Jawel mevrouw, jawel meneer. Als autodidact in de horeca, valt het mij altijd enorm op wanneer horecapersoneel geleerd heeft hoe dingen ‘horen’. Beleefde knikjes, onoprechte glimlachjes, verkooppraatjes en opgedreunde zinnetjes. En je leest het: verkleinwoordjes. Personeel zou wat stouter mogen zijn, in een blend met oprechtheid. Dit is deel één.
1-12-2023
Met het overstappen van een drempel, is de sfeer vaak al bepaald. Word je gezien? Die eerste drie, allesbepalende, seconden gelden niet alleen voor sollicitatiegesprekken of de liefdeswereld. Ook bij het binnenstappen van een restaurant of café vel je als gast, ongemerkt, zo snel al een oordeel. Blijf je ongezien? Dan zit je waarschijnlijk een groot deel van je bezoek onrustig op je stoel.
We gaan er in dit geval vanuit dat je hartelijk verwelkomd bent, en de gastvrouw (of -heer) een goede dag heeft. Hoe word je als gast aangesproken zodra je aan tafel zit? Er zijn verschillende varianten.
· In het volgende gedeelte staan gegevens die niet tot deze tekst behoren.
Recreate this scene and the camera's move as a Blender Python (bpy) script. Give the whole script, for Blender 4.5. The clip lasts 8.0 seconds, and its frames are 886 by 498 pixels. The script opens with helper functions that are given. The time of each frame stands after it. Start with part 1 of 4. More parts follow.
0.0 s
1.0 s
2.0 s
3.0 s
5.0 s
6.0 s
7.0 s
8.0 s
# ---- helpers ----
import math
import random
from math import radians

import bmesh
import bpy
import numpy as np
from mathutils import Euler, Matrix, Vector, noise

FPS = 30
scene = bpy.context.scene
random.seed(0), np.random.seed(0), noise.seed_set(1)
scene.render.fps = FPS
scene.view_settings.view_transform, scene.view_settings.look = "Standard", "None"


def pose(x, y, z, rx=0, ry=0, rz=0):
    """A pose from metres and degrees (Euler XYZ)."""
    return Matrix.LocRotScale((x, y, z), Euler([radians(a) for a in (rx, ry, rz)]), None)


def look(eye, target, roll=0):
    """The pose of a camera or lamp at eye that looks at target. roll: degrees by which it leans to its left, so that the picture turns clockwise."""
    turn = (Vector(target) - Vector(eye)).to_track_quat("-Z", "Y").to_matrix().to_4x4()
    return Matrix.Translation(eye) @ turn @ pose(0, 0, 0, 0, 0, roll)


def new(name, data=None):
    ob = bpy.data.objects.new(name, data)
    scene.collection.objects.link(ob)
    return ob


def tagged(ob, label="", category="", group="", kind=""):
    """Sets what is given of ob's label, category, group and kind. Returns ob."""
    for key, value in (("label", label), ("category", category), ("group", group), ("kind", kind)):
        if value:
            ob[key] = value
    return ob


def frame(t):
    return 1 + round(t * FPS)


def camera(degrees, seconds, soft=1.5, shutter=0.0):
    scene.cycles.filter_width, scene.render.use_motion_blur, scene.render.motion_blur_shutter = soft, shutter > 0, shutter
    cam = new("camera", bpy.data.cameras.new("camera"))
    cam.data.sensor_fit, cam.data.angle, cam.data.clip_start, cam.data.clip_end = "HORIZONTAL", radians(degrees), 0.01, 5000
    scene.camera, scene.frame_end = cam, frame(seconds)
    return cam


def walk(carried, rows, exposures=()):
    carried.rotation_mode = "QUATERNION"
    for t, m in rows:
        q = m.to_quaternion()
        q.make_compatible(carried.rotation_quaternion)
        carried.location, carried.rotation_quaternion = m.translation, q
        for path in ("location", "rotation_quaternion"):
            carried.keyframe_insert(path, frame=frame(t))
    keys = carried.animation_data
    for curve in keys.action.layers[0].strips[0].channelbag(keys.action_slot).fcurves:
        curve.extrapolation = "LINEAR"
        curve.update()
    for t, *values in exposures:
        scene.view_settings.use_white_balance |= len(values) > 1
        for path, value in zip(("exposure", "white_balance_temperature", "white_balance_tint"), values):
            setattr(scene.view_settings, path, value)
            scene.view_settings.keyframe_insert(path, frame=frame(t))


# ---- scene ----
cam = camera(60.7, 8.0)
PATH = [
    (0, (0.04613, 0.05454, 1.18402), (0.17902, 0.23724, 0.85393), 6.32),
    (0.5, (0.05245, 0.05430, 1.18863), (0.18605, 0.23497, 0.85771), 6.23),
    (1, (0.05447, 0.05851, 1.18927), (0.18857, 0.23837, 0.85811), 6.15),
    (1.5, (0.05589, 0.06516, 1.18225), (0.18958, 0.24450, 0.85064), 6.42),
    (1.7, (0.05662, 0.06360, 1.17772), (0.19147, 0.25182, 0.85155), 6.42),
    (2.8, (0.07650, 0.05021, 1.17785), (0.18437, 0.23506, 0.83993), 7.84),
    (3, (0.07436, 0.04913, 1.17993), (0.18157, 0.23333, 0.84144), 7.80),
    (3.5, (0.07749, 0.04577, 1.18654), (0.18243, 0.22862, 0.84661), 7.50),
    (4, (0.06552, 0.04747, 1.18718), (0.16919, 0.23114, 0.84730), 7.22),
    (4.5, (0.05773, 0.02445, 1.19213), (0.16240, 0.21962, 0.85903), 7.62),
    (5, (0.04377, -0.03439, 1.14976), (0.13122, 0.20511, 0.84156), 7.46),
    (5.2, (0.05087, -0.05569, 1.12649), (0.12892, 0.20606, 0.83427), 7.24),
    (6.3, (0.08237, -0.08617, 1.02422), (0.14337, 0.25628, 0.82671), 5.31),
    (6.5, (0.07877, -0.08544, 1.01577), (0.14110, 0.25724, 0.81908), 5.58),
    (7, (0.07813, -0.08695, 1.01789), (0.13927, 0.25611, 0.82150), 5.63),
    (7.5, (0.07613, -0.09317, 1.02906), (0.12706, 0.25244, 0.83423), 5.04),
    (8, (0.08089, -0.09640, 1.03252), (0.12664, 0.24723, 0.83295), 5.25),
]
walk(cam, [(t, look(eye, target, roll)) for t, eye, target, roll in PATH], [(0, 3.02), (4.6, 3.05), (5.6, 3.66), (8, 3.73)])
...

En al die varianten (kunnen) eveneens bepalend zijn voor de voortzetting.
1. ‘Goedemiddag, welkom bij ons restaurant (vul naam in), mijn naam is (vul naam in) en ik mag vanmiddag uw gastvrouw zijn. Kan ik u wellicht verblijden met een bubbel van ‘t huis?’
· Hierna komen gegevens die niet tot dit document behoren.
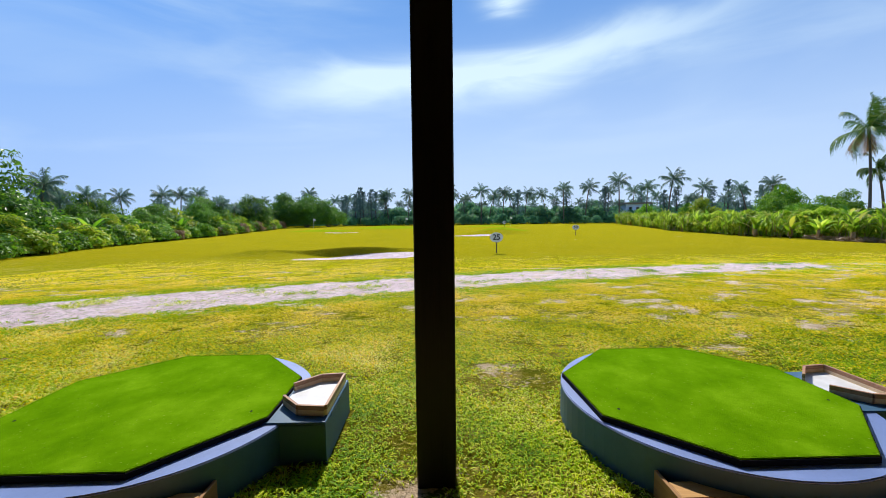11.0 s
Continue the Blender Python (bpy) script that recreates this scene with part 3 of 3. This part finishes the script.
def palm(name, seed, height, lean=0.6, size=2.6, count=24, material=None, label="", wind=0.0):
    rng = random.Random(seed)
    ob = tagged(new(name), label, "palm tree")
    ang = rng.random() * 6.28
    pts = [Vector((lean * (i / 9) ** 2 * math.cos(ang), lean * (i / 9) ** 2 * math.sin(ang), height * i / 9 - (0.6 if i == 0 else 0))) for i in range(10)]
    ob["crown_offset"] = (pts[-1].x, pts[-1].y)
    vs, fs = tube(pts, [0.15 - 0.06 * i / 9 + (0.08 if i == 0 else 0) for i in range(10)], 8)
    part("trunk", raw("trunk", vs, fs, M_BARK, True), None, ob)
    vs, fs = [], []
    for i in range(count):
        u = i / count
        az = i * 2.399 + rng.random() * 0.4
        elev = radians(84 - 118 * u + rng.uniform(-16, 16))
        v, f = frond(rng, az, elev, size * rng.uniform(0.85, 1.12), radians(rng.uniform(35, 75)), 0.24 * size, n=26 if material is M_PALM else 18, slim=0.027 if material is M_PALM else 0.026, gust=Vector((0.62, -0.62, 0.05)) * wind)
        b = len(vs)
        vs += [q + pts[-1] for q in v]
        fs += [tuple(k + b for k in g) for g in f]
    part("crown", raw("crown", vs, fs, material or M_PALM), None, ob)
    if size > 2.75 and material is M_PALM:
        for i in range(4):
            v, f = frond(rng, rng.random() * 6.28, radians(-35), size * 0.75, radians(50), 0.2 * size, 12)
            part("dead_frond", raw("dead_frond", [q + pts[-1] for q in v], f, M_DRY), None, ob, "dry brown hanging frond")
    return ob


def leaf_cloud(seed, blobs, n, size, fill=0.3, slim=0.5):
    """Leaves over lumpy blobs (centre, radii); each leaf is a folded diamond of four vertices."""
    rng = np.random.RandomState(seed)
    wts = np.array([b[1][0] * b[1][2] for b in blobs])
    pick = rng.choice(len(blobs), n, p=wts / wts.sum())
    c = np.array([b[0] for b in blobs])[pick]
    r = np.array([b[1] for b in blobs])[pick]
    d = rng.normal(size=(n, 3))
    d /= np.linalg.norm(d, axis=1, keepdims=True)
    d[:, 2] = np.where(d[:, 2] < -0.35, -d[:, 2], d[:, 2])
    lump = 1 + 0.16 * np.sin(d[:, :1] * 7 + pick[:, None]) * np.cos(d[:, 1:2] * 6 + 2 * pick[:, None]) + 0.10 * np.sin(d[:, 2:] * 9 + d[:, :1] * 5)
    rad = np.where(rng.rand(n, 1) < fill, rng.rand(n, 1) ** 0.5 * 0.9, 0.88 + 0.2 * rng.rand(n, 1)) * lump
    p = c + d * r * rad
    nrm = d + rng.normal(size=(n, 3)) * 0.55 + np.array([0, 0, 0.35])
    nrm /= np.linalg.norm(nrm, axis=1, keepdims=True)
    t = np.cross(nrm, rng.normal(size=(n, 3)))
    t /= np.linalg.norm(t, axis=1, keepdims=True)
    b = np.cross(nrm, t)
    s = size * (0.6 + 0.8 * rng.rand(n, 1))
    vs = np.empty((n, 4, 3))
    vs[:, 0], vs[:, 2] = p - t * s, p + t * s - nrm * s * 0.25
    vs[:, 1], vs[:, 3] = p - b * s * slim, p + b * s * slim
    vs = vs.reshape(-1, 3)
    base = np.arange(n) * 4
    fs = np.stack([base, base + 1, base + 2, base + 3], 1)
    return vs, fs.tolist()


def lumps(rng, count, wide, high, low=0.0):
    out = []
    for _ in range(count):
        a, q = rng.random() * 6.28, rng.random() ** 0.6
        h = low + (high - low) * (0.35 + 0.5 * rng.random()) * (1 - 0.45 * q)
        rr = wide * rng.uniform(0.22, 0.44)
        out.append(((wide * 0.75 * q * math.cos(a), wide * 0.75 * q * math.sin(a), h), (rr, rr, rr * rng.uniform(0.6, 0.85))))
    return out


def shrub(name, seed, wide, high, n, size, material, label, category="bush", trunk=0.0, slim=0.5):
    rng = random.Random(seed)
    ob = tagged(new(name), label, category)
    blobs = lumps(rng, 17, wide, high, trunk)
    if not trunk:
        blobs += [((wide * 0.62 * math.cos(a), wide * 0.62 * math.sin(a), high * 0.16), (wide * 0.45, wide * 0.45, high * 0.24)) for a in (0, 1.05, 2.1, 3.14, 4.2, 5.25)]
    vs, fs = leaf_cloud(seed, blobs, n, size, slim=slim)
    grow = high / vs[:, 2].max()
    vs[:, 2] *= grow
    part("crown" if trunk else "foliage", raw("foliage", vs, fs, material), None, ob)
    for (x, y, z), _ in blobs[:5]:
        v, f = tube([(x * 0.05, y * 0.05, -0.3), (x * 0.3, y * 0.3, z * 0.5), (x, y, z)], [0.04 * high ** 0.6, 0.028 * high ** 0.6, 0.012], 6)
        part("limb", raw("limb", v, f, M_BARK, True), None, ob)
    return ob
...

Formeel gezien is er met deze zin niets mis. Je wordt welkom geheten, en het kennen van een naam doet persoonlijk aan. En bubbels om mee te beginnen is natuurlijk nooit mis. Toch staan mijn nekharen rechtovereind bij zo’n ontvangst. Dat zit ‘m juist in de formaliteit: deze zin wordt aan iedere tafel herhaald. Het enthousiasme voelt gemaakt.
De laatste zin is er eentje waardoor ik verander in een vervelende gast. Een drankje van het huis? Als die maar niet op de rekening verschijnt. Pas op met multi-interpretabele zinsconstructies.
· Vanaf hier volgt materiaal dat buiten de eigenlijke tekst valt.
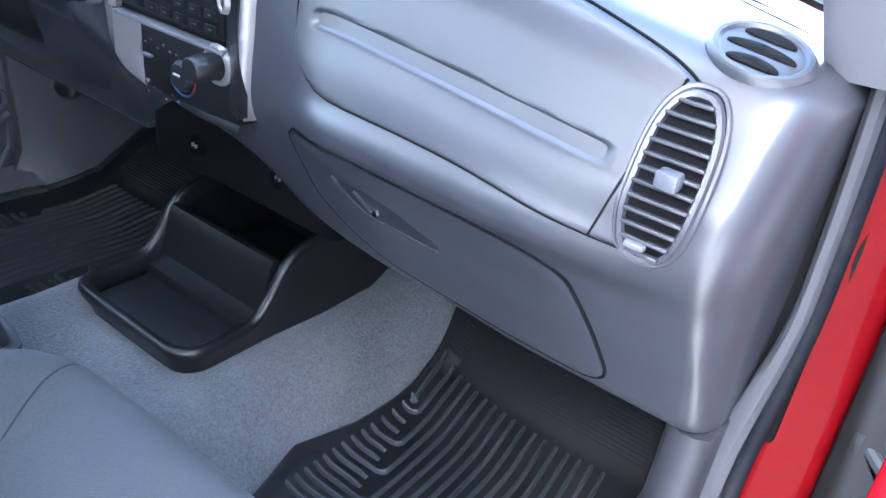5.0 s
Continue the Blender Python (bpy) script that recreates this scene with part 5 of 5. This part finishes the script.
# lock and handle recess
bm = bmesh.new()
rbox(bm, 0.175, DY - 0.012, 0.452, 0.20, 0.012, 0.066, 0.005, 2)
pod = part("switch_pod", bm, SATINBLACK, ddoor, "black handle and switch recess")
for k in range(3):
    box("switch", (0.135, DY - 0.020, 0.432 + 0.009 * k), (0.15, 0.005, 0.0016), DARKPLASTIC, pod, r=0.0006)
bm = bmesh.new()
rbox(bm, 0.072, DY - 0.024, 0.470, 0.024, 0.012, 0.014, 0.003, 2)
part("lock_knob", bm, RECESS, pod)
# upper padded panel
up_o = soft_outline([(-0.397, 0.55), (-0.397, 0.443), (-0.38, 0.441), (-0.06, 0.437), (0.03, 0.462), (0.075, 0.55), (0.085, 0.625), (-0.397, 0.625)], 6, 0.4)
bm = bmesh.new()
rows = []
pp = dense(up_o, 0.015)
for f, d in ((0.05, 0.018), (0.5, 0.018), (0.93, 0.018), (0.965, 0.0165), (0.985, 0.012), (1.0, 0.002)):
    rows.append([Vector((-0.16 + (x + 0.16) * f, DY - d, 0.53 + (z - 0.53) * f)) for x, z in pp])
rings(bm, rows)
part("upper_panel", bm, PANELCLOTH, ddoor, "charcoal padded upper door panel")
box("upper_rail", (0.045, DY - 0.002, 0.430), (0.875, 0.012, 0.036), BLACK, ddoor, r=0.004, label="black rail above the armrest")
bm = bmesh.new()
tube(bm, [(-0.397, DY - 0.012, 0.441)] + [(x, DY - 0.012, z) for x, z in pp if -0.385 < x and (z < 0.60 or x > 0.06) and not (z > 0.5 and x < 0.0)], 0.0036, 8)
part("piping", bm, SILVER, ddoor, "pale rounded piping")
bm = bmesh.new()
rbox(bm, 0.265, DY - 0.004, 0.537, 0.46, 0.016, 0.18, 0.006, 2)
part("front_panel", bm, SATINBLACK, ddoor, "black front door panel")
# speaker grille
sp_m = thing("door_speaker", "ribbed speaker grille in the driver door", "speaker")
# dark backing plate stands in for the shade in the grille slots
bm = bmesh.new()
rows = []
for f, dd in ((1.0, -0.004), (1.0, 0.0118), (0.97, 0.0128), (0.2, 0.0128)):
    rows.append([Vector((0.377 + f * 0.071 * math.copysign(abs(math.cos(q)) ** 0.7, math.cos(q)), DY - dd, 0.324 + f * 0.0505 * math.copysign(abs(math.sin(q)) ** 0.8, math.sin(q)))) for q in (math.tau * k / 40 for k in range(40))])
rings(bm, rows)
part("grille_backing", bm, RECESS, sp_m, "dark plate standing for the shaded slots between grille bars")
for k in range(15):
    z = 0.276 + 0.0068 * k
    w_ = 0.074 * math.sqrt(1 - 0.62 * ((z - 0.324) / 0.052) ** 2)
    bm = bmesh.new()
    rbox(bm, 0.375 + 0.004 * k / 14, DY - 0.0145, z, 2 * w_, 0.004, 0.0042, 0.001, 1)
    part("grille_bar", bm, DOORTRIM, sp_m)
# door window and its belt rail
box("belt_rail", (0.05, DY + 0.03, 0.640), (0.90, 0.09, 0.03), PLASTIC, ddoor, r=0.01)
bm = bmesh.new()
sheet(bm, lambda u, v: Vector((-0.38 + 0.80 * u - 0.30 * v * u, DY + 0.04 - 0.06 * v, 0.65 + 0.53 * v)), 2, 2, (0, 0.004, 0))
dg = part("pane", bm, GLASS, ddoor, "clear door glass")
dg.visible_shadow = False
tagged(box("pillar", (-0.408, DY + 0.012, 0.66), (0.020, 0.05, 0.44), RED, r=0.004), "red painted rear edge of the driver door", "door edge", kind="structure")

# ---- open passenger door ----
pdoor = tagged(new("door_2"), "open passenger door with red shell and grey trim", "door", kind="structure")
PDM = Matrix.Translation((0.405, -0.750, -0.02)) @ pose(0, 0, 0, 0, 0, 68)
# local x runs from the hinge outwards along minus x, inner face on plus y side after turning
bm = bmesh.new()
rbox(bm, -0.50, -0.048, 0.20, 1.0, 0.09, 0.92, 0.022, 3, PDM)
part("door_shell", bm, RED, pdoor, "red painted door shell")
# rolled flange along the hinge side
bm = bmesh.new()
tube(bm, [PDM @ Vector((-0.012, -0.004, z)) for z in (-0.24 + 0.08 * k for k in range(12))], 0.011, 14)
part("door_flange", bm, RED, pdoor, "red rolled door edge")
bm = bmesh.new()
rbox(bm, -0.515, 0.010, 0.20, 0.95, 0.034, 0.84, 0.016, 4, PDM)
tp = part("trim_panel", bm, KICK, pdoor, "grey plastic trim panel")
# raised oval moulding round a dark recess
bm = bmesh.new()
om = PDM @ Matrix.Translation((-0.125, 0.026, 0.13)) @ pose(0, 0, 0, -90, 0, 0)
rows = []
for f, h in ((0.45, 0.004), (0.48, 0.014), (0.56, 0.019), (0.75, 0.018), (0.92, 0.012), (1.0, 0.0)):
    rows.append([om @ Vector((0.062 * f * math.cos(q), 0.085 * f * math.sin(q), h)) for q in (2 * math.pi * j / 40 for j in range(40))])
rings(bm, rows, cap=False)
part("moulding", bm, TRIM, tp, "pale grey raised oval moulding")
# flat black disc stands in for the shade inside the recess
bm = bmesh.new()
lathe(bm, [(0.0005, 0.003), (0.029, 0.003), (0.030, 0.005)], 32, om @ Matrix.Diagonal((0.95, 1.28, 1, 1)))
part("cup_recess", bm, BLACKMATT, tp, "dark round recess")
# solid black box in place of the shade between pillar and open door
tagged(box("hinge_gap_filler", (0.555, -0.739, 0.10), (0.15, 0.054, 0.90), BLACKMATT, r=0.006), "black box standing in for shade behind the door hinge", "door gap", kind="structure")
for z in (0.150,):
    bm = bmesh.new()
    rbox(bm, 0.452, -0.722, z + 0.004, 0.012, 0.026, 0.052, 0.005, 2, None)
    rbox(bm, 0.462, -0.738, z + 0.030, 0.034, 0.034, 0.012, 0.004, 2, None)
    rbox(bm, 0.466, -0.740, z - 0.028, 0.030, 0.030, 0.010, 0.004, 2, None)
    plate = part("hinge_plate", bm, REDMATT, pdoor, "dull red steel hinge plate")
    bm = bmesh.new()
    tube(bm, [(0.452, -0.739, z - 0.036), (0.452, -0.739, z + 0.044)], 0.0085, 14)
    part("hinge_pin", bm, RUBBER, plate, "dark steel pin")
    bm = bmesh.new()
    rbox(bm, 0.445, -0.719, z + 0.004, 0.004, 0.012, 0.030, 0.0015, 1)
    part("hinge_leaf", bm, KICK, plate, "worn grey edge")
    for dz in (-0.012, 0.016):
        bm = bmesh.new()
        lathe(bm, [(0.0005, 0.006), (0.0045, 0.006), (0.0060, 0.004), (0.0065, 0.0)], 6, Matrix.Translation((0.447, -0.731, z + dz)) @ pose(0, 0, 0, 0, -90, 0))
        part("bolt", bm, RUBBER, plate, "dull dark bolt head")
strap = thing("door_check_strap", "black steel check strap between pillar and open door", "door strap")
bm = bmesh.new()
rbox(bm, 0.505, -0.728, 0.305, 0.05, 0.016, 0.030, 0.004, 2)
part("bracket", bm, BLACK, strap)
bm = bmesh.new()
tube(bm, [(0.50, -0.730, 0.305), (0.480, -0.742, 0.302), (0.455, -0.765, 0.298)], 0.006, 8)
part("bar", bm, RUBBER, strap)
# front wing beyond the door gap
bm = bmesh.new()
rows = []
for k in range(12):
    t = k / 11
    x = 0.62 + 1.29 * t
    rows.append([Vector((x, y - 0.0, z)) for y, z in ((-0.76, -0.35), (-0.80, -0.10), (-0.805, 0.20), (-0.80, 0.38 + 0.02 * t), (-0.785, 0.43 + 0.01 * t), (-0.74, 0.455 + 0.01 * t), (-0.70, 0.45), (-0.70, -0.35))])
rings(bm, rows)
tagged(part("front_wing", bm, RED), "red painted front wing", "body panel", kind="structure")

# ---- bonnet, cowl, wipers, windscreen ----
def hood_z(x, y):
    return 0.575 + 0.055 * smooth_step(0.70, 1.15, x) - 0.06 * smooth_step(1.25, 2.0, x) - 0.06 * (abs(y - 0.02) / 0.7) ** 3 + 0.015 * smooth_step(0.30, 0.40, abs(y - 0.02)) * (1 - smooth_step(0.5, 0.6, abs(y - 0.02)))


bm = bmesh.new()
sheet(bm, lambda u, v: Vector((0.74 + 1.15 * u - 0.08 * (2 * v - 1) ** 2, -0.69 + 1.42 * v, hood_z(0.74 + 1.15 * u, -0.69 + 1.42 * v))), 40, 40, (0, 0, -0.02))
tagged(part("bonnet", bm, BONNETRED), "glossy red bonnet seen through the windscreen", "bonnet", kind="structure")
bm = bmesh.new()
sheet(bm, lambda u, v: Vector((0.60 + 0.15 * u - 0.08 * (2 * v - 1) ** 2, -0.66 + 1.36 * v, 0.600 - 0.02 * u - 0.06 * (2 * v - 1) ** 2)), 6, 20, (0, 0, -0.02))
tagged(part("cowl", bm, REDMATT), "red painted cowl at the foot of the windscreen", "cowl", kind="structure")


def ws(u, v):
    y = -0.66 + 1.38 * u
    bow = 1 - (2 * u - 1) ** 2
    return Vector((0.505 + 0.105 * bow - (0.54 + 0.02 * bow) * v, y * (1 - 0.10 * v), 0.600 + 0.045 * bow + 0.55 * v))


screen = tagged(new("window_2"), "clear curved windscreen above the dashboard", "window", kind="structure")
bm = bmesh.new()
sheet(bm, ws, 20, 8, (0.004, 0, 0.003))
pane = part("pane", bm, SCREENGLASS, screen, "clear glass")
pane.visible_shadow = False
bm = bmesh.new()
tube(bm, [Vector((profile(y)[-1][0] + 0.010, y, profile(y)[-1][1] + 0.003)) for y in (-0.62 + 0.02 * k for k in range(66))], 0.0065, 8)
part("lower_seal", bm, SEAL, screen, "black glass edge")


def build_wiper(p0, p1, p2, p3):
    w_ = thing("windscreen_wiper", "black windscreen wiper arm and blade parked on the glass", "wiper", "wipers")
    bm = bmesh.new()
    tube(bm, [p0, Vector(p0).lerp(Vector(p1), 0.5) + Vector((0, 0, 0.008)), p1], [0.010, 0.007, 0.005], 8)
    part("arm", bm, BLACK, w_)
    bm = bmesh.new()
    tube(bm, [Vector(p2).lerp(Vector(p3), k / 10) + Vector((0, 0, 0.006 * math.sin(math.pi * k / 10))) for k in range(11)], 0.006, 6)
    bl = part("blade", bm, BLACK, w_)
    bm = bmesh.new()
    lathe(bm, [(0.0005, 0.006), (0.012, 0.005), (0.016, 0.0), (0.016, -0.012)], 16, Matrix.Translation(p0))
    part("pivot", bm, BLACK, w_)
    return w_


build_wiper((0.655, -0.19, 0.648), (0.630, -0.47, 0.652), (0.648, -0.255, 0.652), (0.60, -0.60, 0.606))
build_wiper((0.69, 0.38, 0.655), (0.665, 0.06, 0.688), (0.68, 0.36, 0.672), (0.655, -0.075, 0.672))

# ---- grab handle on the windscreen pillar ----
grab = thing("grab_handle", "grey plastic grab handle on the windscreen pillar", "grab handle")
bm = bmesh.new()
tube(bm, [(0.375, -0.615, 0.735), (0.345, -0.578, 0.735), (0.30, -0.565, 0.775), (0.22, -0.555, 0.86), (0.17, -0.562, 0.93), (0.15, -0.59, 0.96)], [0.018, 0.016, 0.014, 0.014, 0.016, 0.018], 12)
part("grip", bm, PLASTIC, grab)

# ---- rear cab ----
jump = thing("rear_seat", "folded grey velour rear jump seat at the cab side", "jump seat")
side_m = Matrix(((1, 0, 0, 0), (0, 0, -1, 0), (0, 1, 0, 0), (0, 0, 0, 1)))
bm = bmesh.new()
pillow(bm, soft_outline([(-0.655, 0.176), (-0.616, 0.184), (-0.606, 0.236), (-0.620, 0.298), (-0.637, 0.355), (-0.665, 0.40), (-0.75, 0.445), (-0.98, 0.44), (-0.98, 0.158)], 6, 0.3), lambda x, y: 0.500 - 0.02 * smooth_step(0.25, 0.42, y), lambda x, y: 0.435, roll=0.035, m=side_m, inner=14)
part("cushion", bm, VELOUR, jump)
bm = bmesh.new()
pillow(bm, soft_outline([(-0.700, 0.0), (-0.690, 0.05), (-0.668, 0.100), (-0.656, 0.156), (-0.76, 0.157), (-0.98, 0.157), (-0.98, 0.0)], 5, 0.2), lambda x, y: 0.480, lambda x, y: 0.40, roll=0.018, m=side_m, inner=12)
part("base", bm, VELOUR, jump)
bm = bmesh.new()
tube(bm, [(-0.700, -0.505, 0.088), (-0.710, -0.512, 0.06), (-0.706, -0.515, 0.04), (-0.692, -0.516, 0.012)], 0.006, 8)
part("torn_edge", bm, VELOUR, jump, "frayed carpet edge")

tagged(box("trim", (-0.93, 0.34, 0.08), (0.44, 0.66, 0.17), REARTRIM, r=0.02), "carpeted step along the cab back wall, coloured dark for shade", "rear step", kind="structure")

liner = thing("storage_tray", "black ribbed rubber rear floor liner over the storage well", "floor liner")
bm = bmesh.new()
rows = []
for k in range(31):
    t = k / 30
    y = -0.50 + 0.50 * t
    back = 0.006 * math.sin(9 * t)
    sec = [(-0.95, 0.0), (-0.95, 0.118), (-0.64, 0.122), (-0.618, 0.119), (-0.606, 0.110), (-0.604, 0.080), (-0.606, 0.035), (-0.603, 0.003), (-0.603, -0.004)]
    rows.append([Vector((x + back * smooth_step(-0.9, -0.64, x), y, z)) for x, z in sec])
rings(bm, rows)
part("liner_shell", bm, LINER, liner, smooth=50)
bm = bmesh.new()
tube(bm, [(-0.602 + 0.006 * math.sin(9 * (0.02 + 0.66 * k / 35)), -0.48 + 0.47 * k / 30, 0.006 + 0.002 * math.sin(k * 1.7)) for k in range(31)], 0.006, 8)
part("liner_lip", bm, LINER, liner, "curled lower edge of the liner")
bm = bmesh.new()
rows = []
for k in range(13):
    t = k / 12
    y = -0.46 + 0.10 * t
    rows.append([Vector((-0.640 + 0.012 * math.sin(3 * t) + dx, y, z)) for dx, z in ((0.0, 0.117), (0.018, 0.109), (0.030, 0.085), (0.046, 0.03), (0.050, 0.004), (0.044, 0.004), (0.026, 0.07))])
rings(bm, rows)
part("liner_fold", bm, LINER, liner, "folded corner of the liner")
2. ‘Goedemiddag, welkom. Leuk dat u er bent. Wat willen we drinken?’
Deze begint fantastisch: er wordt contact gemaakt en álle gasten vinden het leuk om te horen dat ze gewenst zijn. Maar dan komt de meest veelvoorkomende en intuïtief geaccepteerde zin: wat willen we drinken? Gezellig, schuift de gastvrouw aan bij het eerste drankje? Of moet je nu raden waar zij dorst in heeft?
3. ‘Had ik u iets te drinken kunnen brengen?’
Dit is een horeca-ergernis van cabaretier Theo Maassen. En gelijk heeft hij. Hier gaat alles mis. Begin met gedag zeggen, en bied alsjeblieft iets aan in de toekomst, niet uit het verleden.
In alle gevallen is het aan u/jou om de gastvrouw/-heer bij jou/u aan tafel een beetje te helpen. Geef aan wat u/jij wilt (stelt u het op prijs om getutoyeerd te worden?). Doorbreek ongemakkelijke formaliteiten door gevat te reageren op drankjes van het huis die aangeboden worden. En nodig in geval van nummer 2. de gastvrouw uit aan tafel. Bij geval 3. zou ik maken dat u wegkomt.